The Coastal Star

Gulf Stream: Town looks at sprucing up signage

Black borders and signposts would unify the look of town signs.

By Tim O’Meilia

Add street signs to the list of items Gulf Stream town officials are planning to spruce up the appearance of in their seaside community. 

The town already has a $5.4 million project scheduled, but not yet under way, to put power, telephone and television cable lines underground and has been discussing a $255,000 long-range idea — give or take a few ten thousands — to fancify 85 street lights around town. 

Now the Gulf Stream Civic Association is urging town commissioners to replace a hodgepodge design of street, stop, crosswalk, school and other signs with a single, consistent architectural theme. 

After examining signs on Jupiter Island, the village of Golf and Ocean Ridge, a civic association committee decided to ask the town to upgrade. 

“We weren’t happy with the way we looked,” civic association board member Bill Boardman told commissioners at their Feb. 8 meeting. “In comparison with others,  ours was somewhat of an embarrassment.”

Commissioners examined a preliminary proposal from Baron Signs of Riviera Beach that calls for black, cast-aluminum fluted posts with decorative bases and a ball-shaped ornament at the top. The sign posts would be black with white lettering. Stop signs and others would have a black border and backing. 

Such a project would cost as much as $81,000. This sum is not included in this year’s budget, but the civic association believes taxpayers would be willing to increase their property taxes to pay for the new signs.

“There is strong sentiment to even increase the millage rate to fund these type of projects,” said Town Manager William Thrasher. 

An immediate project might require dipping into the town reserves, an idea several commissioners wanted to avoid. Both Commissioners Garrett Dering and Robert Ganger want to investigate a short-term loan.

“Let’s make the town look the way we want it to look without depleting our reserves,” Dering said. 

The commission agreed unanimously to seek proposals from other firms and examine methods to pay for the signs. 

Meanwhile, with the cost estimate from Florida Power & Light finally in hand, the town will seek bids on the first phase of putting overhead power, telephone and cable lines underground.
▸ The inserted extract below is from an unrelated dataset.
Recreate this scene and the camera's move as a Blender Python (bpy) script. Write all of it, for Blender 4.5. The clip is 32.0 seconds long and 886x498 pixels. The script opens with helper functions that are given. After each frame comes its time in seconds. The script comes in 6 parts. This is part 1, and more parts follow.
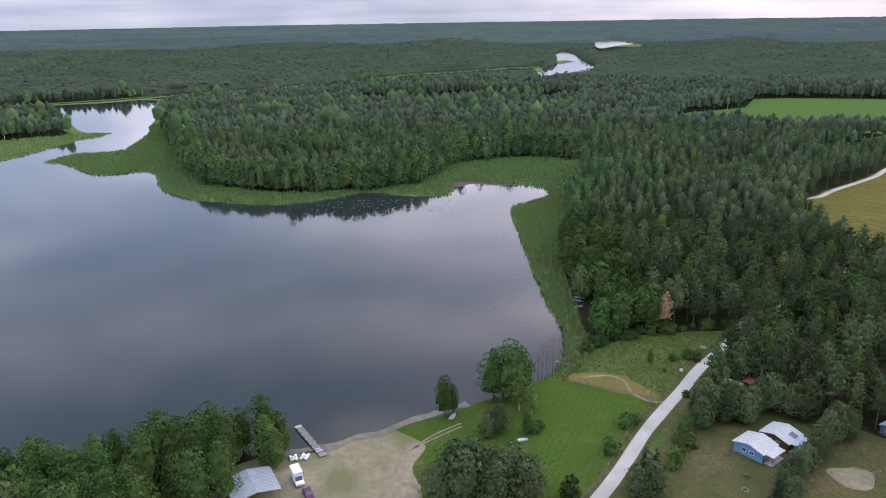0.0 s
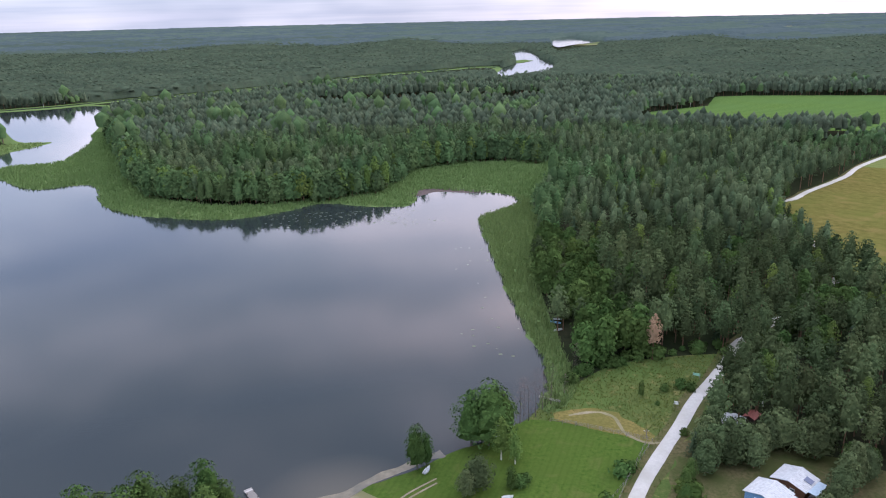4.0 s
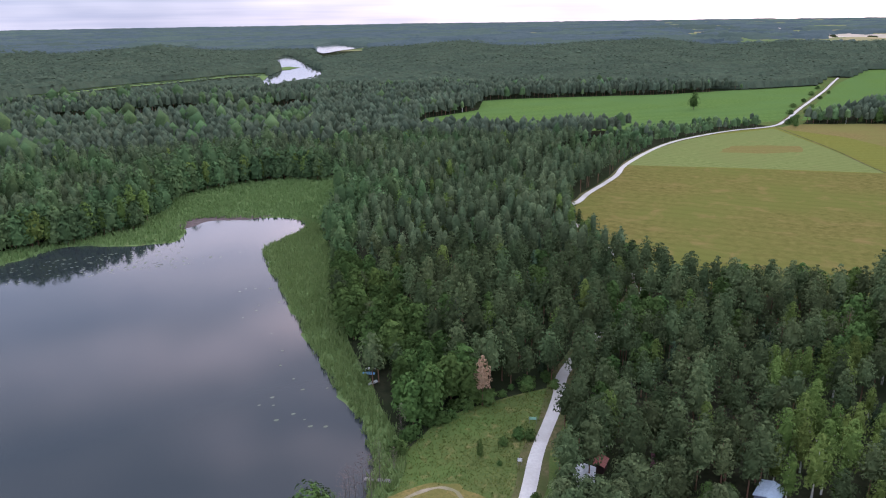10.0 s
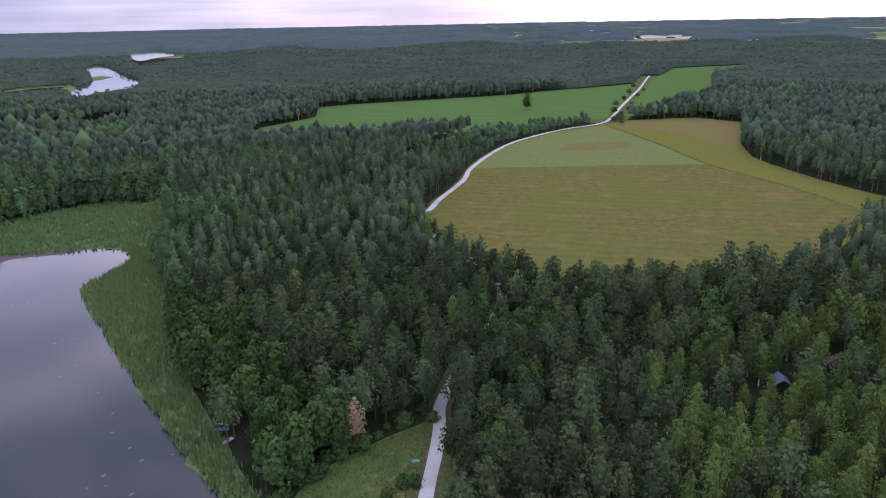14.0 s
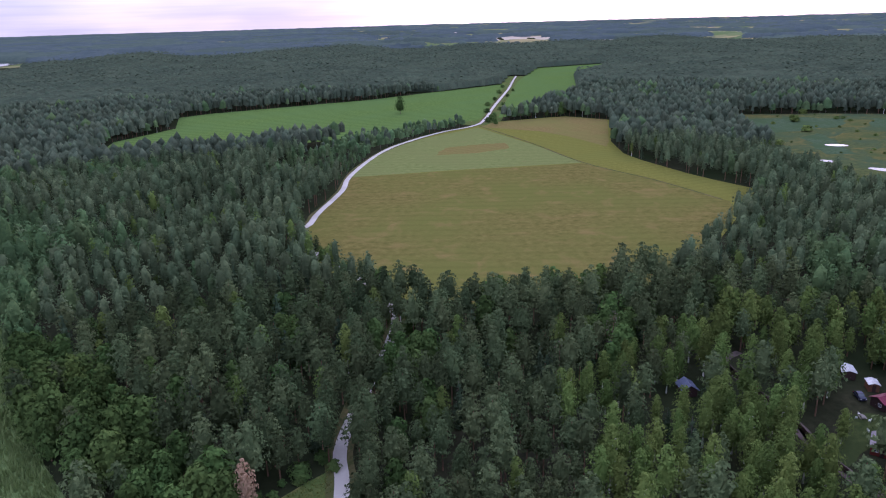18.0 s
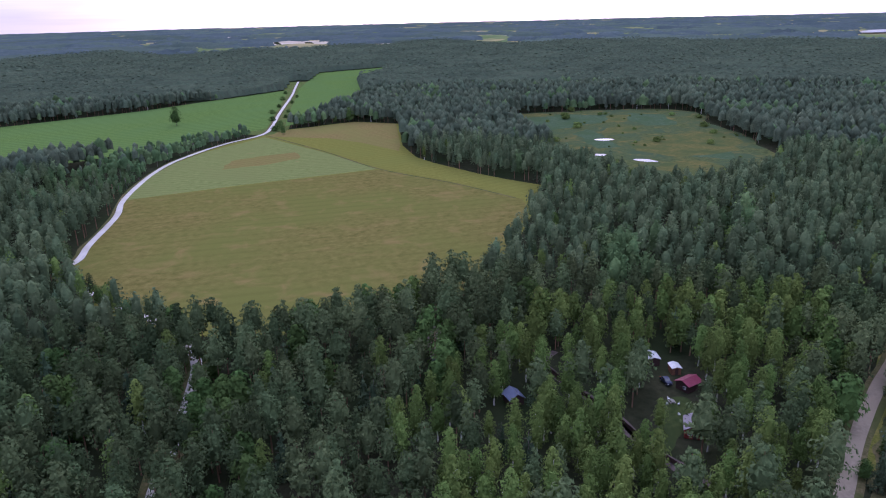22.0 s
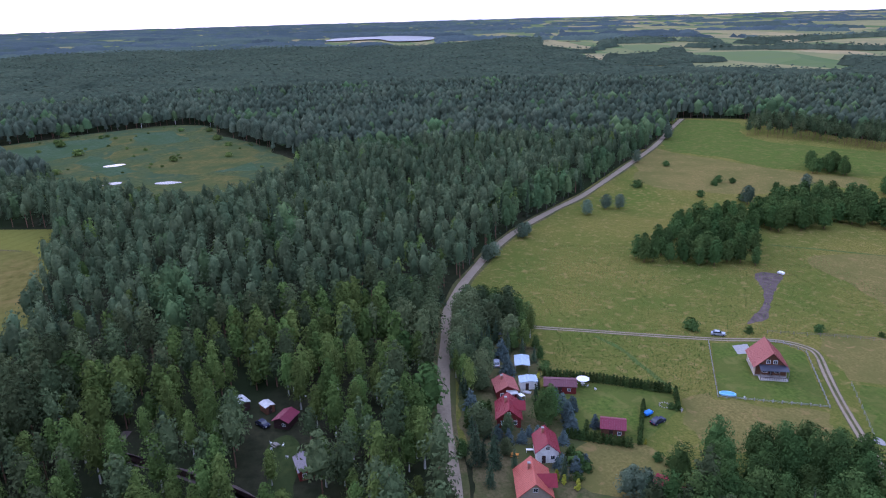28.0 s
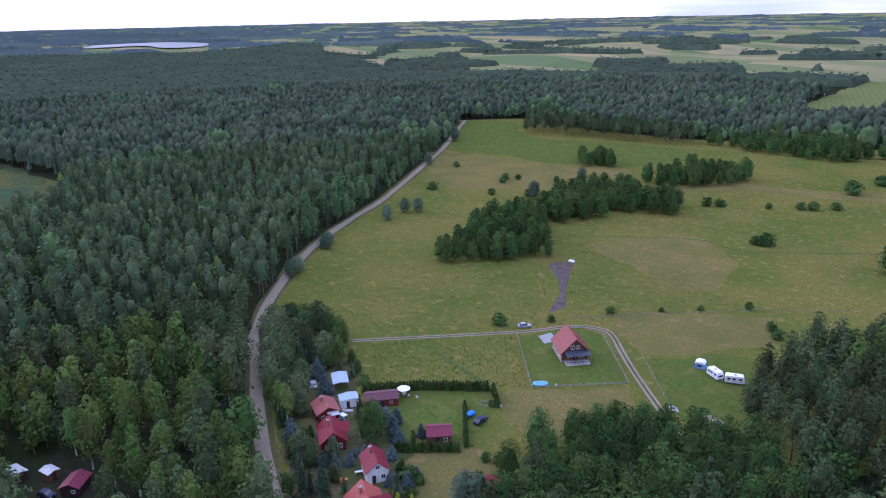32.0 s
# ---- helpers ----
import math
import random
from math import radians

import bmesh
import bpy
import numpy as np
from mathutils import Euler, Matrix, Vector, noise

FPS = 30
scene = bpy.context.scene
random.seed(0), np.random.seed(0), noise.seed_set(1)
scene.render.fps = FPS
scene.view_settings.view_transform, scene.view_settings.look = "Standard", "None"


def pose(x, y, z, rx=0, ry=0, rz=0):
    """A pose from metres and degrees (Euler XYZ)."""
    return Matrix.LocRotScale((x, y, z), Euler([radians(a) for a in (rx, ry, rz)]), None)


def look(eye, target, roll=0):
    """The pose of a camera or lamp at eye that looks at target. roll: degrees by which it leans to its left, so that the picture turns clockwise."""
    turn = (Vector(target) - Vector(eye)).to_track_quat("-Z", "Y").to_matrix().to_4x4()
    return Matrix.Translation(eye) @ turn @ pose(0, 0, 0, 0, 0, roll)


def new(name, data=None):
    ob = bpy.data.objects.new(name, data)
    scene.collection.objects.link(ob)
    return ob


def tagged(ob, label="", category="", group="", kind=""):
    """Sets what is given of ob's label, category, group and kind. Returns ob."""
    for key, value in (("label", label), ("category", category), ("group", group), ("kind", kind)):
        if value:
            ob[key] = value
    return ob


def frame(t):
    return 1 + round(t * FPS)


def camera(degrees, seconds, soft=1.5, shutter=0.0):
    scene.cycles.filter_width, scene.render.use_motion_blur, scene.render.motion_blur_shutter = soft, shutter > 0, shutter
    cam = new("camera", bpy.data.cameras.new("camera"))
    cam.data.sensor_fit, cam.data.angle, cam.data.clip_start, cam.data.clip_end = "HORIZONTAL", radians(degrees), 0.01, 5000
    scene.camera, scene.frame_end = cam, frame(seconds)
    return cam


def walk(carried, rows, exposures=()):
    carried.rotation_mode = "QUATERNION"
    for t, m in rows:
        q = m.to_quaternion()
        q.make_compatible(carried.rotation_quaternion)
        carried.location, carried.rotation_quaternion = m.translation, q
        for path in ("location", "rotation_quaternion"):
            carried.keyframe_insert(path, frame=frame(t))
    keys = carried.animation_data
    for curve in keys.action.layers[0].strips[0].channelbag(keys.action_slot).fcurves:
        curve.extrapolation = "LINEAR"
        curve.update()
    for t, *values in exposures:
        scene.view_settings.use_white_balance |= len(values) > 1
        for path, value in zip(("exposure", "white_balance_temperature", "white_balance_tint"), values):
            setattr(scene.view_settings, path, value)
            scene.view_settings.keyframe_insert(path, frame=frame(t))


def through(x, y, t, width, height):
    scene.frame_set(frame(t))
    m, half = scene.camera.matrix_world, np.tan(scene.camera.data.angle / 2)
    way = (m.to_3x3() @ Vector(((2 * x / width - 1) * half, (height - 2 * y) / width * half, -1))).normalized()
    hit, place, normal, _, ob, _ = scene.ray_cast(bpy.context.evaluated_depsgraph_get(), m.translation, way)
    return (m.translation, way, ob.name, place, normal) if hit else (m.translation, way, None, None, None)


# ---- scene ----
cam = camera(64.17, 32.0, soft=1.1, shutter=0.0)
# seconds, x, y, z, heading (clockwise from +y), pitch, lean to the right
PATH = [
    (0, 0.00, 0.00, 100.00, 0.000, -18.135, 0.937),
    (0.5, -0.11, 3.09, 99.91, 1.070, -18.153, 1.138),
    (1, -0.41, 6.05, 99.83, 1.792, -18.164, 1.129),
    (1.5, -0.90, 8.95, 99.77, 2.060, -18.160, 1.097),
    (2, -1.11, 11.78, 99.73, 2.041, -18.150, 1.058),
    (2.5, -1.04, 14.75, 99.67, 1.970, -18.164, 1.163),
    (4.5, -1.03, 26.85, 99.74, 4.323, -18.222, 1.327),
    (5, -0.96, 30.08, 99.78, 5.728, -18.234, 1.295),
    (5.5, -0.96, 33.26, 99.83, 7.173, -18.253, 1.268),
    (6, -1.11, 36.30, 99.81, 8.852, -18.267, 1.037),
    (6.5, -1.12, 39.45, 99.78, 10.556, -18.281, 0.969),
    (7, -1.01, 42.47, 99.71, 12.162, -18.271, 0.911),
    (7.5, -0.92, 45.53, 99.62, 13.784, -18.234, 0.862),
    (8, -0.75, 48.38, 99.53, 15.384, -18.206, 0.853),
    (8.5, -0.45, 51.24, 99.49, 16.988, -18.163, 0.823),
    (9, -0.17, 53.97, 99.48, 18.576, -18.128, 0.847),
    (9.5, 0.27, 56.77, 99.47, 20.136, -18.128, 0.862),
    (10, 0.73, 59.59, 99.42, 21.730, -18.112, 0.879),
    (10.5, 1.24, 62.30, 99.32, 23.380, -18.096, 0.881),
    (11, 1.74, 64.99, 99.21, 25.161, -18.081, 0.952),
    (11.5, 2.39, 67.63, 99.08, 26.836, -18.076, 1.007),
    (12, 3.00, 70.11, 99.00, 28.433, -18.053, 1.002),
    (12.5, 3.57, 72.35, 98.92, 30.035, -18.043, 1.032),
    (13, 4.18, 74.76, 98.81, 31.641, -18.041, 1.040),
    (13.5, 4.90, 77.13, 98.71, 33.292, -18.023, 1.072),
    (14, 5.71, 79.24, 98.65, 34.944, -18.009, 1.123),
    (14.5, 6.58, 81.33, 98.65, 36.629, -18.014, 1.209),
    (15, 7.38, 83.32, 98.70, 38.294, -18.015, 1.277),
    (15.5, 8.16, 85.26, 98.71, 39.923, -18.010, 1.274),
    (17.5, 13.13, 93.74, 98.27, 45.312, -17.998, 1.661),
    (18, 14.04, 95.22, 98.42, 45.291, -18.019, 1.597),
    (18.5, 15.08, 96.53, 98.56, 46.299, -18.009, 1.513),
    (19, 16.39, 98.23, 98.62, 48.715, -18.058, 1.525),
    (19.5, 17.47, 99.86, 98.66, 51.046, -18.088, 1.544),
    (20, 18.33, 101.37, 98.68, 53.252, -18.079, 1.469),
    (20.5, 19.34, 102.80, 98.72, 55.442, -18.104, 1.474),
    (21, 20.65, 104.26, 98.80, 57.671, -18.125, 1.487),
    (21.5, 21.90, 105.75, 98.85, 59.968, -18.138, 1.459),
    (22, 23.39, 107.04, 98.87, 62.540, -18.149, 1.427),
    (22.5, 25.39, 108.34, 98.85, 65.080, -18.176, 1.474),
    (23, 27.53, 109.75, 98.82, 67.874, -18.217, 1.498),
    (23.5, 29.34, 110.84, 98.84, 70.759, -18.289, 1.508),
    (24, 31.04, 111.85, 98.97, 74.083, -18.327, 1.535),
    (24.5, 32.71, 112.92, 99.11, 77.784, -18.311, 1.595),
    (26.5, 38.85, 115.65, 99.73, 90.226, -18.341, 1.880),
    (27, 39.76, 116.54, 99.86, 93.677, -18.323, 1.726),
    (27.5, 40.67, 117.14, 99.95, 97.454, -18.324, 1.719),
    (28, 41.60, 117.59, 99.98, 101.183, -18.313, 1.611),
    (28.5, 42.79, 117.89, 99.90, 103.879, -18.295, 1.591),
    (29, 43.85, 118.10, 99.79, 105.771, -18.278, 1.502),
    (29.5, 44.73, 118.12, 99.78, 107.852, -18.273, 1.451),
    (30, 45.63, 118.04, 99.80, 110.046, -18.267, 1.429),
    (30.5, 46.58, 117.98, 99.80, 112.198, -18.269, 1.454),
    (31, 47.51, 117.78, 99.80, 114.375, -18.296, 1.414),
    (31.5, 48.24, 117.74, 99.78, 116.439, -18.308, 1.360),
    (32, 49.07, 117.92, 99.74, 118.339, -18.290, 1.250),
]


def stand(x, y, z, heading, pitch, lean):
    h, p = radians(heading), radians(pitch)
    way = Vector((math.sin(h) * math.cos(p), math.cos(h) * math.cos(p), math.sin(p)))
    eye = Vector((x, y, z))
    return look(eye, eye + way, -lean)


# the clip's camera brightens a little while the dark lake fills its view
walk(cam, [(r[0], stand(*r[1:])) for r in PATH], [(0, 0.34, 6050, 22), (5, 0.64, 6050, 23), (9, 0.64, 6000, 25), (11.5, 0.28, 5800, 31), (15, 0.16, 5600, 36), (20, 0.26, 5450, 41), (24, 0.24, 5280, 39), (27, 0.24, 5120, 35), (32, 0.19, 5120, 36)])

# ---- world and sun: a thin bright overcast in the evening ----
SUN_HEADING, SUN_ELEVATION = 62.0, 24.0
world = bpy.data.worlds.new("sky")
scene.world = world
world.use_nodes = True
wt = world.node_tree
wt.nodes.clear()


def node(tree, kind, **props):
    n = tree.nodes.new(kind)
    for key, value in props.items():
        if key == "blend":
            n.blend_type = value
        elif key == "op":
            n.operation = value
        elif key == "dtype":
            n.data_type = value
        else:
            n.inputs[key.replace("_", " ")].default_value = value
    return n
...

The town has been awaiting the cost estimate from FPL since February 2012 and last month filed a complaint with the state Public Service Commission, urging more attention to the project. FPL has not yet responded to the complaint, although the tardy cost estimate arrived two days before the Feb. 8 meeting. 

As a result, the town-wide project is a year behind schedule and would not be completed until late 2014 if work began in May. The town likely will hire its own contractors rather than have FPL do the work. The difference in price is about $800,000 for the first phase, town consulting engineer Danny Brannon estimated. Overall the project will cost $5.4 million.

The town was scheduled to seek proposals from contractors by the end of February. Excavation and landscaping proposals already are being sought.

Commissioners also directed Thrasher to seek a variety of designs and their cost for replacing 85 street lights. Brannon estimated the changeover would cost about $255,000, depending on the type of fixture. FPL will install new posts and lighting for no cost, but the lights would be FPL’s standard post and lamp.

In discussions over the past several meetings, commissioner indicated they wanted a more artistic design. 

“Let’s decide what we want to do aesthetically,” Dering said. “Pick a light, then decide how to pay for it.”

In other business, commissioners learned that state highway officials turned down the town’s initial effort to continue a historic 10-foot “clear zone” along State Road A1A so more Australian pines can be planted, notably along the new Harbor View Estates development. State officials have insisted on an 18-foot zone, which would prevent the installation of the pines. 

Town officials will submit more documentation to back their request, Thrasher said.